A CONVICTED murderer has lost his campaign to overturn a ban which prevents him returning to his old haunts and watching his favourite football team play at home.
A judge ruled that a chance encounter with released Newcastle killer Stephen Craven could have caused his victim's family emotional trauma.
Mr Justice Stanley Burnton, sitting in London, ruled: "A democratic society should be sensitive to the emotional harm caused to the victims of crime, particularly the most serious of crimes."
Unemployed glazier Craven, now 32, from Heaton, Newcastle, was found guilty in 1991 of murdering teenager Penny Laing in a city nightclub and sentenced to life imprisonment.
The 19-year-old victim, from Annitsford, Northumberland, was killed in the early hours of Christmas Eve 1989 - a murder that provoked revulsion and horror in the North-East.
Craven was released on parole in October last year with conditions that he did not contact her family, or enter Newcastle or North Tyneside without prior approval from his probation officer.
The ban, approved by the Home Secretary, was later varied to include the area around Annitsford but allowing him to visit his parents in Heaton.

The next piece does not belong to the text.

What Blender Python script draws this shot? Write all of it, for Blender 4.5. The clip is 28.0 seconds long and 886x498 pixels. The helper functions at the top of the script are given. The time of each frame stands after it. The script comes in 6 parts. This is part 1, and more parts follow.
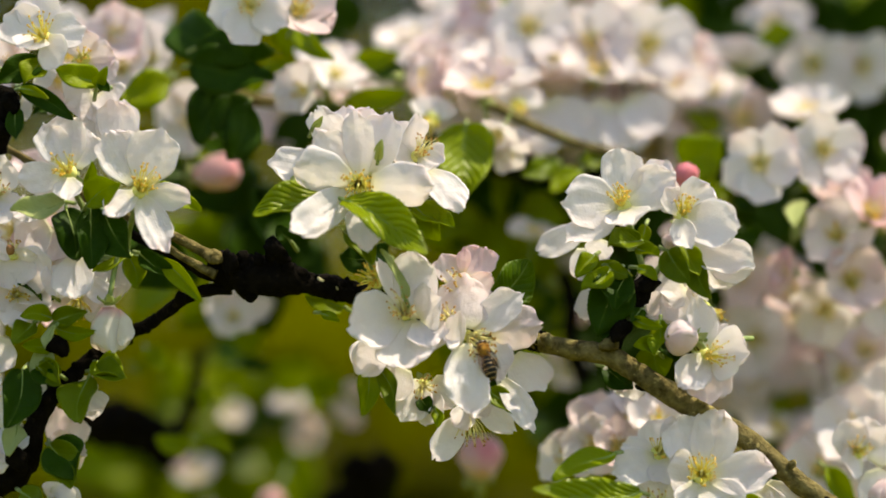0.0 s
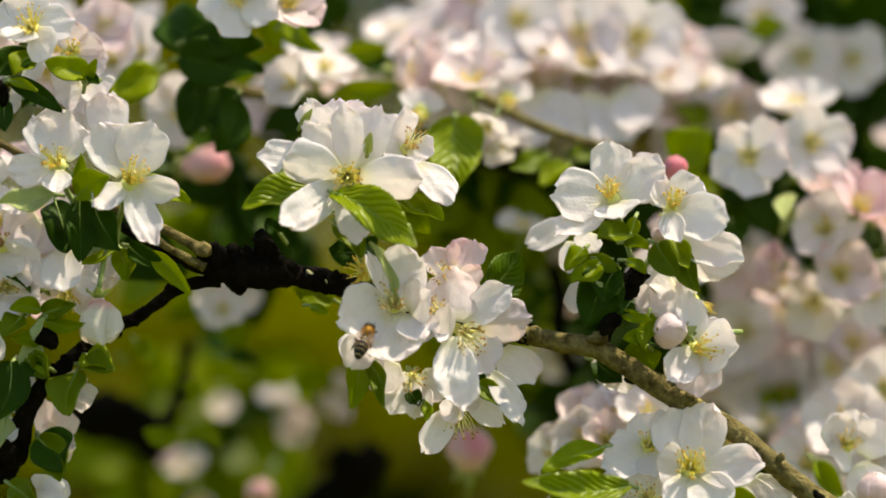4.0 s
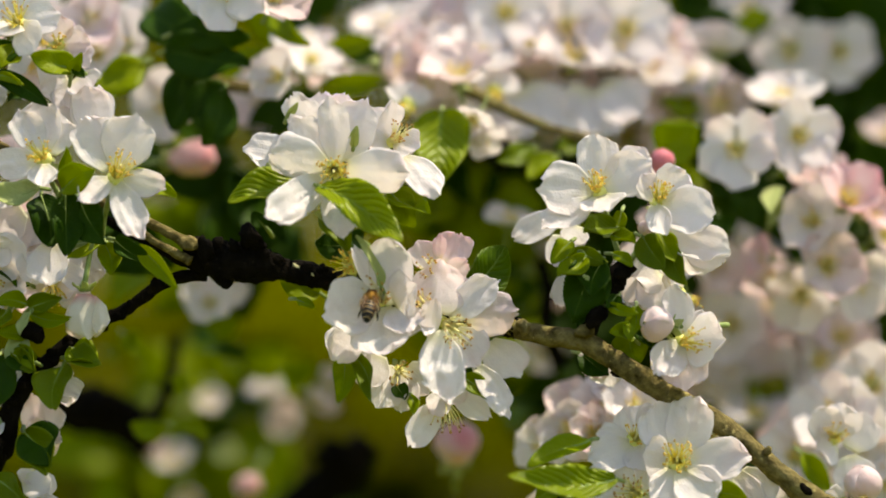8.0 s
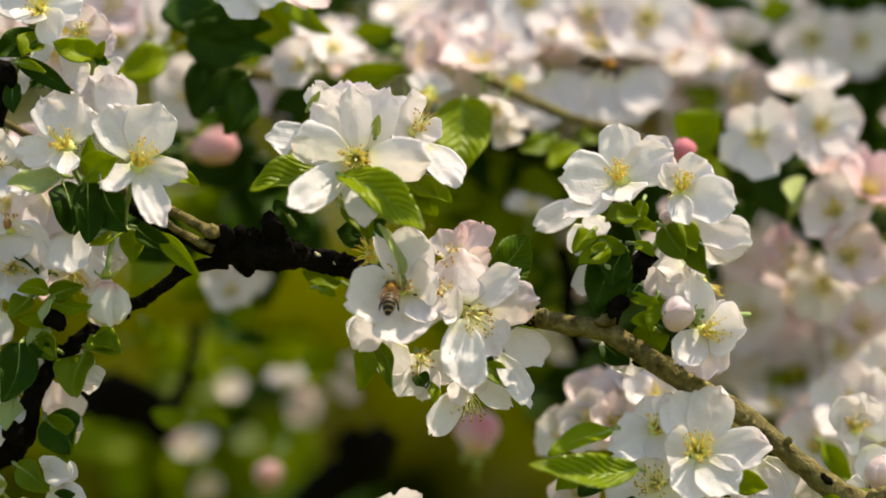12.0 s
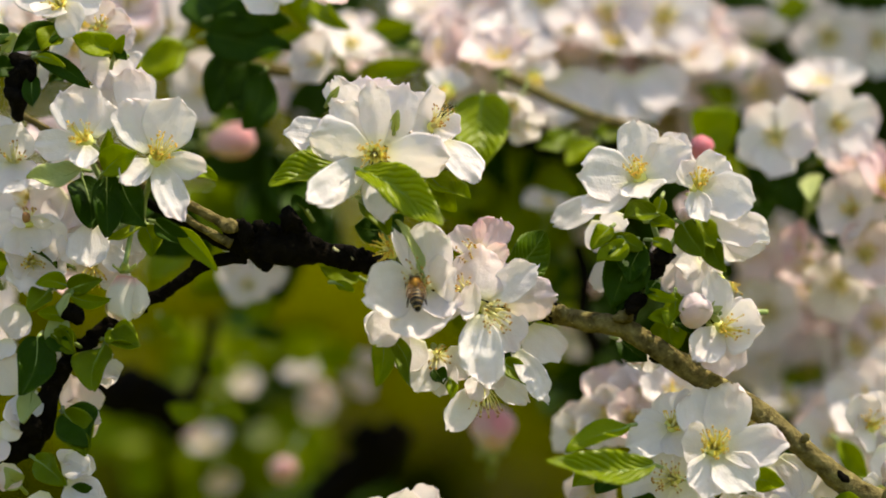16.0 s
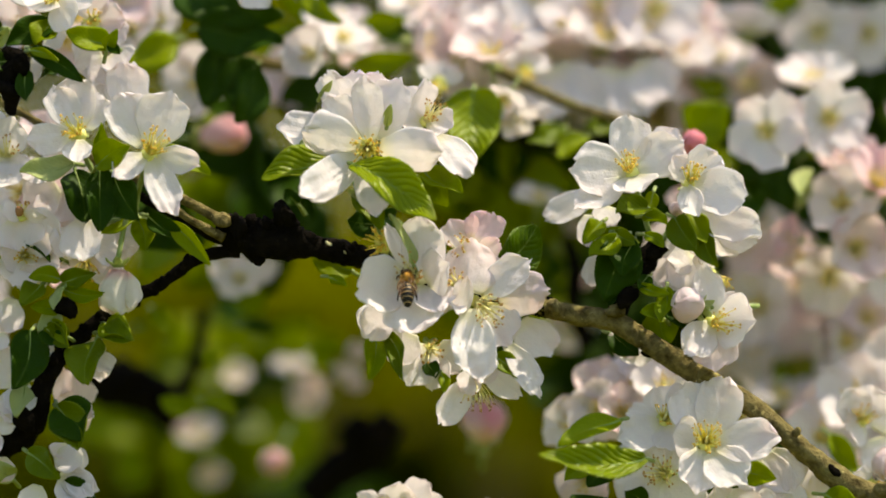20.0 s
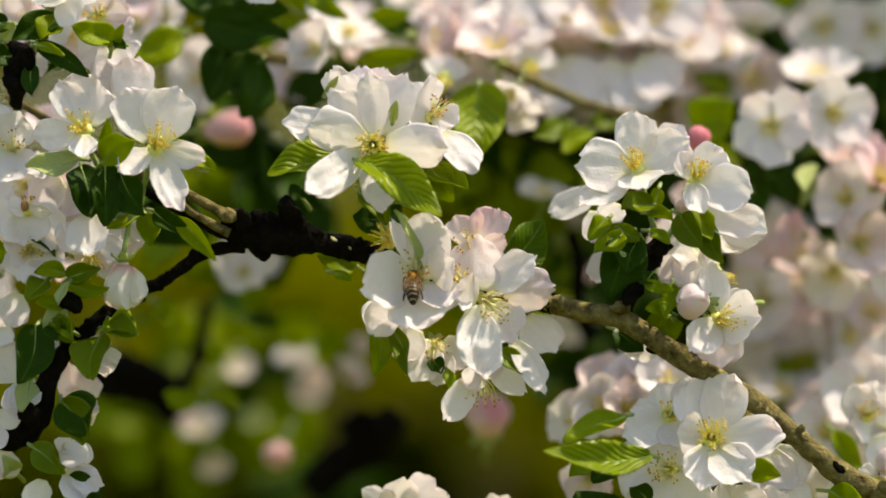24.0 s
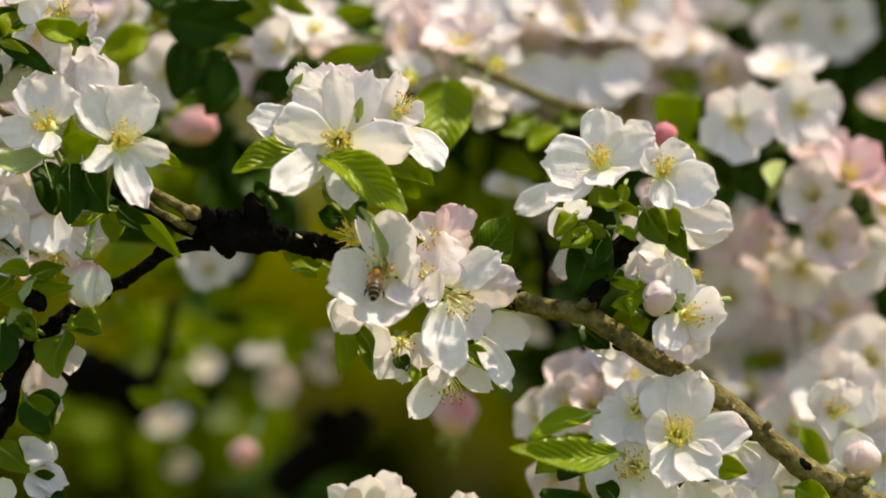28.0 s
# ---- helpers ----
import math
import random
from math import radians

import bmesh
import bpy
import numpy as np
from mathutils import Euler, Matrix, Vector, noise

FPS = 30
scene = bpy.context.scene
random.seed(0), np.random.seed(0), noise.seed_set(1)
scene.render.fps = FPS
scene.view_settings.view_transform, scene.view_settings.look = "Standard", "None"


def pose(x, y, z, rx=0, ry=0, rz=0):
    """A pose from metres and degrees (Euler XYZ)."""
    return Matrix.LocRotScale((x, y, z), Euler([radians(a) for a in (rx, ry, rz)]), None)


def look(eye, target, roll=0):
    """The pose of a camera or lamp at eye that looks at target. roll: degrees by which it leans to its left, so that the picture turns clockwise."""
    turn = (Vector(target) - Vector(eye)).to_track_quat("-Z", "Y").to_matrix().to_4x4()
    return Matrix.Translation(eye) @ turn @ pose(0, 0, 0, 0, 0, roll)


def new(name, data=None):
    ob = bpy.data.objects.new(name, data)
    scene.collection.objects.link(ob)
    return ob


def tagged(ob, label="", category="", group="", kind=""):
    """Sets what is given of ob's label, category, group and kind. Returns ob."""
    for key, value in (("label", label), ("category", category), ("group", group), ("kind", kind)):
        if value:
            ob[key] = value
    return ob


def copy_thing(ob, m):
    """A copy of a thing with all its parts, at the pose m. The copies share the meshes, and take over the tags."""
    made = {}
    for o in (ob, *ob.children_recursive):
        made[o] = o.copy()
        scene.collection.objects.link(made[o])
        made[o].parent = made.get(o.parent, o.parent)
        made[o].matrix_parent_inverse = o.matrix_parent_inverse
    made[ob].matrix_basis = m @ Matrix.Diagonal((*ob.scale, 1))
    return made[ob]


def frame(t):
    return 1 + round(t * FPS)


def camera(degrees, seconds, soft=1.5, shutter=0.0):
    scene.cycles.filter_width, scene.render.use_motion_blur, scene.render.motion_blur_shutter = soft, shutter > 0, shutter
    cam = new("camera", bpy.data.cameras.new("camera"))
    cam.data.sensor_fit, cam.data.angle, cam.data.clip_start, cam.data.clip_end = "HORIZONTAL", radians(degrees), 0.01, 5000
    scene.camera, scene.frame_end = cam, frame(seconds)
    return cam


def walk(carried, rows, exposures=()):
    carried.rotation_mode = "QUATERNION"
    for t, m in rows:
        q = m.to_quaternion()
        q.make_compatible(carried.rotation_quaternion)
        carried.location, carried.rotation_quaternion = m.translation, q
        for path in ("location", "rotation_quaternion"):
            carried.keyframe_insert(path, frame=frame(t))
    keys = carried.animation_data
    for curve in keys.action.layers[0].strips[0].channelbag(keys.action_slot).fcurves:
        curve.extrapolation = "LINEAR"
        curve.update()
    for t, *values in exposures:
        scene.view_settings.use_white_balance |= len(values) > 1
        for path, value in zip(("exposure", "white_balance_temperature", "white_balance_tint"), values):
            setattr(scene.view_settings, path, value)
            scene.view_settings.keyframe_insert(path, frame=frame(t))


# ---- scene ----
SUN_ELEVATION, SUN_ROTATION = 63.0, 76.0
SUN_STRENGTH, SKY_STRENGTH = 3.6, 0.14
EXPOSURE, KELVIN, TINT = 0.92, 8000, 3.5

cam = camera(14, 28.0, soft=1.8)
cam.data.dof.use_dof = True
cam.data.dof.focus_distance = 1.06
cam.data.dof.aperture_fstop = 4.0

PATH = [
    (0, pose(0.00448, -1.05884, 1.49817, 90.5626, 0.4377, -0.0437)),
    (0.5, pose(0.00427, -1.05873, 1.49895, 90.5118, 0.3980, -0.0573)),
    (1, pose(0.00394, -1.05854, 1.49961, 90.4539, 0.3728, -0.0737)),
    (1.5, pose(0.00362, -1.05840, 1.49992, 90.4087, 0.3605, -0.0819)),
    (2, pose(0.00347, -1.05842, 1.49982, 90.3751, 0.3307, -0.0996)),
    (2.5, pose(0.00345, -1.05857, 1.49953, 90.3671, 0.3056, -0.1218)),
    (3, pose(0.00343, -1.05876, 1.49928, 90.3767, 0.3332, -0.1702)),
    (3.5, pose(0.00338, -1.05893, 1.49917, 90.3919, 0.3557, -0.2313)),
    (5.5, pose(0.00389, -1.05855, 1.49995, 90.3646, 0.3537, -0.3502)),
    (6, pose(0.00408, -1.05851, 1.49966, 90.3591, 0.2945, -0.3445)),
    (6.5, pose(0.00438, -1.05841, 1.49935, 90.3529, 0.2982, -0.3477)),
    (7, pose(0.00485, -1.05825, 1.49919, 90.3396, 0.3172, -0.3589)),
    (7.5, pose(0.00547, -1.05804, 1.49937, 90.3015, 0.3830, -0.3624)),
    (8, pose(0.00616, -1.05784, 1.49994, 90.2481, 0.4369, -0.3419)),
    (8.5, pose(0.00678, -1.05777, 1.50058, 90.1876, 0.4362, -0.2954)),
    (9, pose(0.00715, -1.05784, 1.50090, 90.1497, 0.3743, -0.2362)),
    (9.5, pose(0.00723, -1.05795, 1.50083, 90.1359, 0.3836, -0.1681)),
    (10, pose(0.00704, -1.05799, 1.50067, 90.1273, 0.3063, -0.1140)),
    (10.5, pose(0.00667, -1.05798, 1.50064, 90.1166, 0.2953, -0.0734)),
    (11, pose(0.00612, -1.05803, 1.50061, 90.0934, 0.2864, -0.0619)),
    (11.5, pose(0.00550, -1.05822, 1.50043, 90.0776, 0.2681, -0.0624)),
    (12, pose(0.00498, -1.05847, 1.50021, 90.0587, 0.2635, -0.0632)),
    (12.5, pose(0.00460, -1.05867, 1.50009, 90.0436, 0.2216, -0.0569)),
    (14.5, pose(0.00134, -1.05901, 1.50065, 89.9806, 0.0965, -0.0957)),
    (15, pose(0.00081, -1.05910, 1.50023, 90.0002, 0.0177, -0.0752)),
    (15.5, pose(0.00052, -1.05929, 1.49975, 90.0207, -0.0429, -0.0521)),
    (16, pose(0.00039, -1.05958, 1.49928, 90.0416, -0.0278, -0.0236)),
    (16.5, pose(0.00007, -1.05989, 1.49899, 90.0535, -0.0213, -0.0171)),
    (17, pose(-0.00056, -1.06017, 1.49913, 90.0465, 0.0018, -0.0300)),
    (17.5, pose(-0.00113, -1.06047, 1.49979, 90.0202, -0.0483, -0.0553)),
    (18, pose(-0.00133, -1.06086, 1.50062, 89.9883, -0.0386, -0.0732)),
    (18.5, pose(-0.00136, -1.06128, 1.50111, 89.9573, -0.0187, -0.0997)),
    (19, pose(-0.00162, -1.06156, 1.50119, 89.9311, -0.0848, -0.1572)),
    (19.5, pose(-0.00223, -1.06169, 1.50130, 89.8801, -0.0562, -0.2423)),
    (20, pose(-0.00296, -1.06176, 1.50193, 89.8067, -0.0808, -0.3236)),
    (20.5, pose(-0.00339, -1.06188, 1.50312, 89.7192, -0.0491, -0.3626)),
    (21, pose(-0.00334, -1.06202, 1.50446, 89.6434, -0.0018, -0.3528)),
    (21.5, pose(-0.00309, -1.06212, 1.50550, 89.5870, 0.0020, -0.3111)),
    (23.5, pose(-0.00696, -1.06217, 1.50605, 89.5086, -0.1972, -0.4284)),
    (24, pose(-0.00656, -1.06202, 1.50679, 89.4798, -0.2345, -0.4315)),
    (24.5, pose(-0.00628, -1.06180, 1.50720, 89.4767, -0.2990, -0.4668)),
    (25, pose(-0.00628, -1.06151, 1.50695, 89.5077, -0.2961, -0.5259)),
    (25.5, pose(-0.00637, -1.06115, 1.50627, 89.5565, -0.3108, -0.6073)),
    (26, pose(-0.00622, -1.06075, 1.50566, 89.5870, -0.2920, -0.6876)),
    (26.5, pose(-0.00571, -1.06032, 1.50536, 89.5829, -0.2357, -0.7538)),
    (27, pose(-0.00498, -1.05988, 1.50533, 89.5610, -0.1912, -0.7923)),
    (27.5, pose(-0.00433, -1.05946, 1.50538, 89.5334, -0.1169, -0.8232)),
    (28, pose(-0.00392, -1.05911, 1.50541, 89.5086, -0.1213, -0.8388)),
]
walk(cam, PATH, [(0, EXPOSURE, KELVIN, TINT), (28, EXPOSURE, KELVIN, TINT)])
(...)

His lawyers argued that even the reduced exclusion zone was an unlawful interference with his private and family life under the European Convention of Human Right.
Rejecting the application for a judicial appeal, the judge said the original, wider exclusion zone would have been "unreasonable and disproportionate".
He said: "His inability to watch Newcastle United when they play at home, while regrettable, in the scheme of things is of insufficient weight to lead me to reject the revised exclusion zone."
Craven was convicted of Penny Laing's murder after the jury heard he retaliated to her slap across the face in a nightclub with a pint glass pushed into her face with such force that it severed her jugular vein.
Craven's parents, from Heaton, have vowed to prove he was the victim of mistaken identity.